Так что же получается? Эту войну приблизили сомнение и квиетизм? Квиетизм и «бюргерское» сомнение породили действие (хорошее или плохое)? Свежо, парадоксально. Но наша война, кричите вы, это не действие, это катастрофа! Она и то и другое. Любая серьёзная ломка всегда и то и другое. Вы ведь обидитесь, попробуй кто отнять у Французской революции её деятельный характер. Эта война тоже – и европейская катастрофа, и общее европейское действие. Я, правда, всегда полагал, что к действию ведёт (по меньшей мере подготавливает, по меньшей мере предвещает) совсем другой духовно-душевный уклад, другие привычки, другой «жест»: не сомнения и квиетизм, а твёрдость (пусть даже искусственная), новая воля и «Новый пафос» (пусть даже судорожные), призыв (пусть даже крикливо-истеричный) встряхнуться и встряхнуть – любой, какой угодно ценой…

Не стоило бы так легкомысленно кивать на связь между духом и нынешними событиями, как это бесстыдно делает филантроп, дабы иметь возможность обвинять и подозревать. Что такая связь существует, что война не случайна, что она не с бухты-барахты свалилась с неба или выломилась из преисподней – кто ж этого не видит?

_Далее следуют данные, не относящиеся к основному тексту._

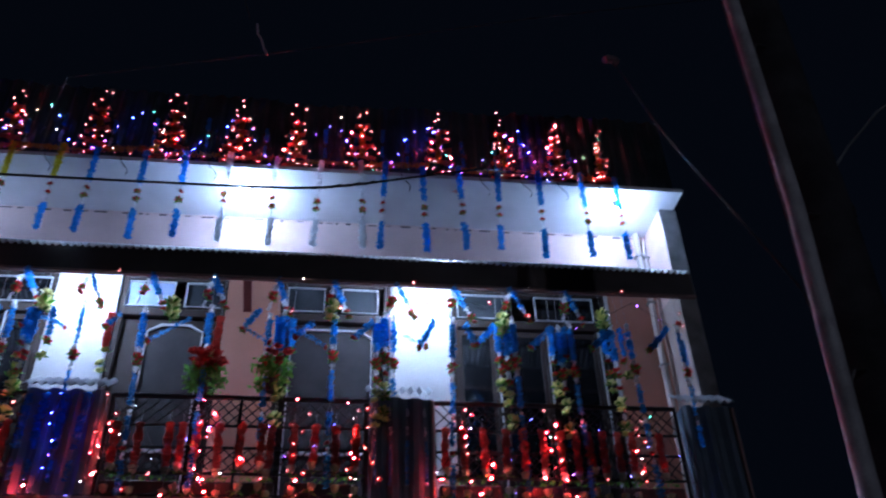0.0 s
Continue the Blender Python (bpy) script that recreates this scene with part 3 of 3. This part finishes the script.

Но вскрыть эту связь, выявить, выяснить, например, в какой степени Достоевский – русский герой и пророк этой войны, мне представляется крайне деликатной задачей. Достоевский – поэт, художник, выразивший нацию; и неизвестно, может ли художник быть не только лишь выражением, рупором, но чем-то бо́льшим, ещё и предводителем, диктатором, создателем, ваятелем своего народа. Поэтому неизвестно, в какой степени русская идея, панславизм, клич «На Константинополь!» были восприняты Достоевским от нации, насколько он, будучи национальным художником, лишь воплотил эту идею, а в какой степени идея через него имела обратное воздействие на нацию. То, что этот великий христианин вообще восхвалял, превозносил войну, мы знаем. И если бы масштаб политического влияния определял масштаб политической воли, то героем этой войны нужно было бы считать Достоевского, во всяком случае, в большей степени, нежели Ницше; не могу без раздражения слышать, как последнего называют генератором политических импульсов. «Величайшей практической заслугой Ницше, – пишет Эмиль Гаммахер в своей книге «Главные вопросы современной культуры», – является размежевание метафизической и социальной жизни. <…> Он вернулся к пониманию того, что индивидуализм – путь ложный, и всё же надындивидуальное реализуется через личность и только через неё; по сравнению с метафизически надындивидуальным социально надындивидуальное общество Ницше безразлично, оно для него второстепенное средство». Получается, размежёвывая метафизическое и социальное, Ницше, по Гаммахеру, вторил христианству; политика в нём было так же мало, как и в самом Иисусе, своим бессмертным словом отделившем «кесарево» от «Божия». Если некоторым угодно называть политическими импульсами Ницше то, что он надоумил парочку шахтовладельцев и крупных биржевиков считать себя людьми Возрождения или что некоторые безмозглые юноши и барышни поняли его так, будто они «раскроются» в безнравственности, так это, ей-богу, несерьёзно. Но где Ницше дал очень серьёзный политический импульс, причём в воинственном смысле, это я знаю точно и непременно скажу.

При этом мне придётся вернуться к недавней апологии Эмиля Золя, французского романсье-активиста, чья активность, правда, была направлена как раз против движения, которое во Франции присвоило себе звание активизма и, невзирая ни на какие радикальные республики, живёт себе и после смерти Золя, иными словами, против политического активизма «Аксьон франсез» и Лиги патриотов. Активность его была индивидуалистическим негодованием справедливости на политический пафос жизни, изъявивший готовность пожертвовать «невинным», по всей видимости, человеком государственным интересам, пожертвовать «правдой» – «жизни». Это был политизированный, а значит, подпорченный Ницше. Ни одна душа в Германии и думать не думала политизировать пафос жизни у Ницше. Это так не по-немецки. Сделать это суждено было романским народам – само собой. То, что именуется «активизмом» в Германии, окрашено в пацифистские, гуманистические, антинациональные тона, иными словами, это радикальное Просвещение; романский же активизм националистичен и воинственен, это радикальная реакция. Немецкий «активист» выучился у Ницше писать, и это, пожалуй, нецелевое его использование, поскольку Ницше не просветитель. Но романский активист выучился у него политике, а это куда менее целевое использование. Политизировать Ницше – значит уродовать его, только и всего; и, если что духовное активно приблизило войну, так именно неспособность романских народов отделять философию от политики.